Starting with what I consider to be the better of the two, Ready or Not, a film that deserves a place along with Parasite and Knives Out as a film on the intimacy of class struggle. Ready or Not is about a woman, Grace who marries into the wealthy La Domas family. The La Domas family made their wealth, at least in part, on games and for that reason they require every new member of the family to play a randomly selected game on their wedding night. There is a catch though, the La Domas family believe the that their wealth comes from a deal with a shadowy figure named Le Bail and this deal comes with conditions. If the game is hide and seek then the family must find and kill the newcomer by dawn. Old money must be replenished by new blood. I like this film a lot, but I must admit that I read Aaron Bady's review of it before I saw it and it spoiled the movie for me. Not, in the sense that it gave away the plot, these films all follow the same pattern after all in which the hunter becomes the hunted, but because it suggested one thing that would have improved the film immensely. Grace survives until the morning and for a split second the family is confronted with the idea that maybe their deal with a devil of sorts was a lie, a fiction they told themselves to believe that they were different, deserved their wealth. Bady argues that the film should have stopped there, with the La Domas family forced to confront the fact that it was all bullshit. 

In a different way The Hunt is also about a particular kind of mythology. The film begins with a group text chat in which elite liberals are doing what we would expect them to do, complaining about the president (but no one calls him King Cheeto), but suddenly things change when they talk about looking forward to hunting deplorables at the manor. We don't really understand the significance of that text chat until the end of the film. 

In between everything goes as we expected. A group of "deplorables" are dumped into a field, provided with arms, and hunted. The deplorables say what we would expect them to, raising issues of false flags and secret cabals of elites, and the elites do what we would expect, argue about the correct nomenclature for "African-Americans" or "Blacks" testifying to the reality of climate control, and argue about the second amendment. There is one seeming exception, Crystal who not only proves more adept at detecting traps, she is less concerned with the latest conspiracy theories. As she explains in a brutal retelling of the Jackrabbit and the turtle, the world is divided into those who always win and those who always lose.

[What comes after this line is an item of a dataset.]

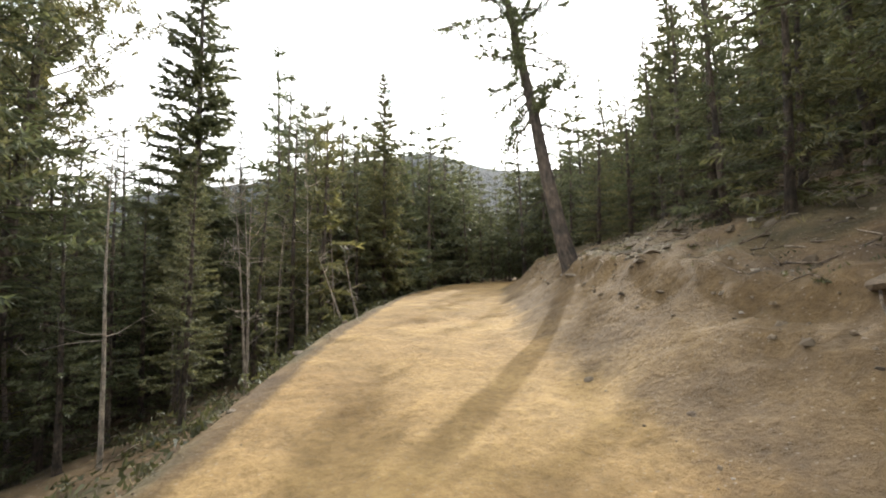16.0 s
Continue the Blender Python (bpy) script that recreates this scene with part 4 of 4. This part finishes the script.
# pale bent stems and leaning poles beside the road
for x, y, h, g, tilt, words in ((1.6, 37.2, 5.5, 0.07, (0, -6), "pale bent bare stem beside a pine"), (2.3, 37.3, 5.0, 0.06, (0, 3), "pale bent bare stem beside a pine"),
                                (33.7, 83.8, 2.6, 0.05, (0, -20), "pale leaning dead pole at the road edge"), (35.0, 85.3, 3.0, 0.05, (0, -16), "pale leaning dead pole at the road edge"),
                                (16.2, 66.2, 3.2, 0.06, (0, -8), "pale bent dead stem below the road"), (12.0, 66.0, 4.2, 0.06, (0, 5), "pale bent dead stem below the road"), (29.7, 85.0, 3.6, 0.05, (0, 3), "thin pale dead pole below the road"),
                                (31.5, 85.2, 6.5, 0.06, (0, 2), "thin pale dead pole below the road"), (27.0, 84.6, 5.5, 0.06, (2, -3), "thin pale dead pole below the road")):
    tree = make_tree("dead_tree", tree_bare(int(x * 10 + y), h, g, 7), M_PALE, None, words, "tree")
    tree.matrix_basis = Matrix.Translation(stand(x, y, 0.1)) @ Euler((radians(tilt[0]), radians(tilt[1]), 0)).to_matrix().to_4x4()


# ---- the red car that carries the camera, standing where the clip begins ----
def part(name, bm, mat, parent, label="", smooth_faces=True):
    me = bpy.data.meshes.new(name)
    bm.to_mesh(me)
    bm.free()
    me.materials.append(mat)
    if smooth_faces:
        me.polygons.foreach_set("use_smooth", [True] * len(me.polygons))
    ob = new(name, me)
    ob.parent = parent
    return tagged(ob, label)


def block(x, y, z, w, d, h, bevel=0.02, turn=0.0, segments=2):
    bm = bmesh.new()
    bmesh.ops.create_cube(bm, size=1)
    bmesh.ops.scale(bm, vec=(w, d, h), verts=bm.verts)
    if bevel:
        bmesh.ops.bevel(bm, geom=list(bm.edges), offset=bevel, segments=segments, affect="EDGES", profile=0.5)
    bmesh.ops.rotate(bm, cent=(0, 0, 0), matrix=Matrix.Rotation(turn, 3, "Z"), verts=bm.verts)
    bmesh.ops.translate(bm, vec=(x, y, z), verts=bm.verts)
    return bm


def disc(x, y, z, r, depth, axis="X", sides=32, bevel=0.0):
    bm = bmesh.new()
    bmesh.ops.create_cone(bm, cap_ends=True, segments=sides, radius1=r, radius2=r, depth=depth)
    if bevel:
        bmesh.ops.bevel(bm, geom=[e for e in bm.edges if len(e.link_faces) == 2 and e.calc_face_angle() > 0.7], offset=bevel, segments=3, affect="EDGES", profile=0.5)
    bmesh.ops.rotate(bm, cent=(0, 0, 0), matrix=Matrix.Rotation(math.pi / 2, 3, "Y" if axis == "X" else "X") if axis != "Z" else Matrix.Identity(3), verts=bm.verts)
    bmesh.ops.translate(bm, vec=(x, y, z), verts=bm.verts)
    return bm


EYE = 1.62  # the lens over the wheels' feet


def sheet(rows, thickness=0.02):
    """A curved panel from rows of points, with thickness."""
    bm = bmesh.new()
    w = len(rows[0])
    vs = [[bm.verts.new(p) for p in row] for row in rows]
    for i in range(len(rows) - 1):
        for j in range(w - 1):
            bm.faces.new((vs[i][j], vs[i][j + 1], vs[i + 1][j + 1], vs[i + 1][j]))
    bmesh.ops.recalc_face_normals(bm, faces=bm.faces)
    if sum(f.normal.z for f in bm.faces) < 0:
        bmesh.ops.reverse_faces(bm, faces=bm.faces)
    bmesh.ops.solidify(bm, geom=list(bm.faces), thickness=thickness)
    return bm


def seam_y(x):
    return 0.662 + 0.25 * (abs(x) / 0.95) ** 1.8


def hood_rows():
    rows = []
    for i in range(25):
        v = i / 24
        half = 0.95 + (0.655 - 0.95) * v
        row = []
        for j in range(41):
            u = j / 20 - 1
            x = u * half
            y = seam_y(u * 0.95) + (1.44 - 0.02 * u * u - seam_y(u * 0.95)) * v
            z = EYE - 0.383 - 0.008 * v + 0.012 * (1 - smooth(0.28, 0.42, abs(x)))
            z -= 0.05 * max((abs(u) - 0.9) / 0.1, 0) ** 2 + 0.08 * max((v - 0.9) / 0.1, 0) ** 2
            row.append((x + MID, y, z))
        rows.append(row)
    return rows


def cowl_rows():
    rows = []
    for i in range(7):
        v = i / 6
        row = []
        for j in range(33):
            u = j / 16 - 1
            x = u * (0.96 - 0.01 * v)
            front = seam_y(x) - 0.007
            back = 0.6 + 0.2 * max(abs(u) - 0.5, 0)
            row.append((x + MID, front + (back - front) * v, EYE - 0.386 - 0.04 * max((abs(u) - 0.92) / 0.08, 0) ** 2 + 0.006 * v))
        rows.append(row)
    return rows


MID = -0.06  # the car's middle beside the lens


def make_car():
    car = tagged(new("car"), "glossy red off-road car with a clamshell bonnet", "car")
    hood = part("hood", sheet(hood_rows()), M_RED, car)
    top = EYE - 0.378
    part("grab_loop", tube_bm([(-0.125, 1.08, top - 0.01), (-0.12, 1.08, top + 0.012), (-0.1, 1.08, top + 0.017), (0.0, 1.08, top + 0.017), (0.02, 1.08, top + 0.012), (0.025, 1.08, top - 0.01)], 0.007), M_BLACK, hood, "black grab loop")
    for x in (-0.495, 0.39):
        part("rubber_stop", disc(x, 1.05, top + 0.012, 0.025, 0.042, "Z", 16, 0.005), M_RUBBER, hood, "black rubber stop")
    part("washer_nozzle", block(-0.045, 0.868, top + 0.006, 0.028, 0.018, 0.012, 0.003), M_BLACK, hood, "small black washer nozzle")
    for x, sgn in ((-0.58, -1), (0.52, 1)):
        hinge = part("hinge", block(x, 0.765, top + 0.008, 0.125, 0.032, 0.026, 0.009, sgn * 0.3), M_MAROON, hood, "dark red hinge barrel")
        ring = [(x - sgn * 0.02, 0.785), (x + sgn * 0.055, 0.81), (x + sgn * 0.0, 0.9), (x - sgn * 0.075, 0.885), (x - sgn * 0.02, 0.785)]
        part("hinge_plate", tube_bm([(px, py, top + 0.006) for px, py in ring], 0.007), M_RED, hinge)
        for k in (0.3, 0.7):
            part("bolt", disc(x - sgn * 0.01 - sgn * 0.03 * k, 0.81 + 0.07 * k, top + 0.004, 0.007, 0.012, "Z", 8), M_MAROON, hinge, "small dark red bolt")
    for x in (-0.7, 0.56):
        part("hood_latch", block(x, 1.405, top - 0.012, 0.03, 0.06, 0.03, 0.008), M_BLACK, hood, "black rubber bonnet latch")
    # black strip and thin line stand in for the shade in the bonnet gap
    part("seam_seal", sheet([[(x + MID, seam_y(x) + q, EYE - 0.4 - 0.03 * max((abs(x) / 0.95 - 0.9) / 0.1, 0)) for x in np.linspace(-0.94, 0.94, 33)] for q in (-0.05, 0.03)], 0.008), M_BLACK, car, "black strip put in as the shade under the bonnet seam")
    part("seam_gap", tube_bm([(x + MID, seam_y(x) - 0.0035, EYE - 0.3825 - 0.05 * max((abs(x) / 0.95 - 0.9) / 0.1, 0) ** 2) for x in np.linspace(-0.93, 0.93, 31)], 0.0022), M_BLACK, car, "thin black line drawn along the dark gap of the bonnet seam")
    part("cowl", sheet(cowl_rows()), M_RED, car)
    part("windscreen_cowl", block(0, 0.5, EYE - 0.4, 1.62, 0.22, 0.06, 0.02), M_BLACK, car, "black plastic panel under the windscreen")
    for x, w in ((-0.72, 0.5), (0.68, 0.46)):
        part("wiper", block(x, 0.63, EYE - 0.362, w, 0.03, 0.02, 0.006, -0.14 if x < 0 else 0.3), M_BLACK, car, "black wiper arm")
    part("engine_bay", block(0, 1.03, EYE - 0.62, 1.08, 0.68, 0.38, 0.03), M_RED, car)
    part("tub", block(0, -0.75, 0.86, 1.56, 2.5, 0.62, 0.06, 0, 3), M_RED, car)
    grille = part("grille", block(0, 1.41, 0.93, 1.1, 0.06, 0.42, 0.025), M_RED, car)
    for k in range(7):
        part("slot", block(-0.27 + 0.09 * k, 1.445, 0.95, 0.045, 0.012, 0.26, 0.004), M_BLACK, grille, "black grille slot")
    for x in (-0.43, 0.43):
        lamp = part("headlight", disc(x, 1.45, 0.98, 0.09, 0.04, "Y", 24, 0.008), M_STEEL, car)
        part("lens", disc(x, 1.475, 0.98, 0.078, 0.015, "Y", 24, 0.005), M_LENS, lamp, "clear lamp lens")
    part("bumper", block(0, 1.58, 0.6, 1.5, 0.16, 0.16, 0.03), M_BLACK, car, "black front bumper")
    for x in (-0.8, 0.8):
        for y in (1.02, -1.4):
            part("fender", arch_bm(x, y), M_BLACK, car, "black plastic wheel arch")
            wheel = part("wheel", disc(x, y, 0.4, 0.4, 0.25, "X", 36, 0.04), M_RUBBER, car, "black off-road tyre")
            part("rim", disc(x + math.copysign(0.115, x), y, 0.4, 0.22, 0.04, "X", 24, 0.01), M_STEEL, wheel, "grey wheel rim")
    return car


def tube_bm(points, r, sides=8):
    m = Maker()
    m.tube([Vector(p) for p in points], [r] * len(points), sides)
    bm = bmesh.new()
    vs = [bm.verts.new(v) for v in m.v]
    for f in m.f:
        bm.faces.new([vs[i] for i in f])
    return bm


def arch_bm(x, y):
    rows = []
    for i in range(13):
        g = math.pi * (0.04 + 0.92 * i / 12)
        rows.append([(x + q, y + 0.5 * math.cos(g), 0.4 + 0.47 * math.sin(g)) for q in (-0.14, 0.14)])
    return sheet(rows, 0.025)


car = make_car()
car.matrix_basis = pose(0, 0, 1.6, 2.0, 0, 0) @ Matrix.Translation((0, 0, -EYE))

She gets her bearings not from something she read on the internet, but from a bit of tradition that has been passed down from her mother. 

This brings us to the text chat that opened the film. After Crystal has dispatched most of the elites and the consultant they hired to train them in military tactics she heads to the manor to confront the last of them (there is a long history of outsourcing manhunts), final girl versus final boss. Only then do we learn why they are being hunted. The film flashbacks one year prior. We learn that the original group text was a joke, but somehow it went public. Now that the world has seen powerful CEOs joking about hunting "deplorables" proper symbolic measures must be taken, people are removed from jobs and lucrative government positions. In this way reality imitates fiction in that the joke in the trailer sidelined the film much like it sidelined the characters. The hunters are people whose careers were destroyed by the joke, and have decided to get revenge by making it a reality. They have found their trolls, the people who doxed them or spread news of their joke, ripped them from their online anonymity and hunted them for revenge. 

Or at least they think they have, it appears that they got the wrong Crystal. At the very least Crystal is an exception to the rest of the group of deplorables we see in the film, she seems to have no patience for conspiracy theories. She is an everywoman, a kind of middle person between those who use the internet to create and maintain stock values and those who who use it to disseminate conspiracy theories. After killing the final boss Crystal gets on the same corporate jet that was used to transport her, and splits the champagne and caviar with the flight attendant. It is a scene of working class unity in a film that is mostly about the purely symbolic divisions that define the simulacra of class in American politics.

What links these two films, beside the obvious rehash of a story that has been done to death, is that in rebooting the story of a classic struggle between rich and poor they recognize that this conflict is also a conflict about the different myths that the rich and poor construct about themselves, about the myths of family legacies, global elites, and deplorables. Being able to see through these myths, to recognize the bullshit, is as important skill or survival as being able handle a shotgun.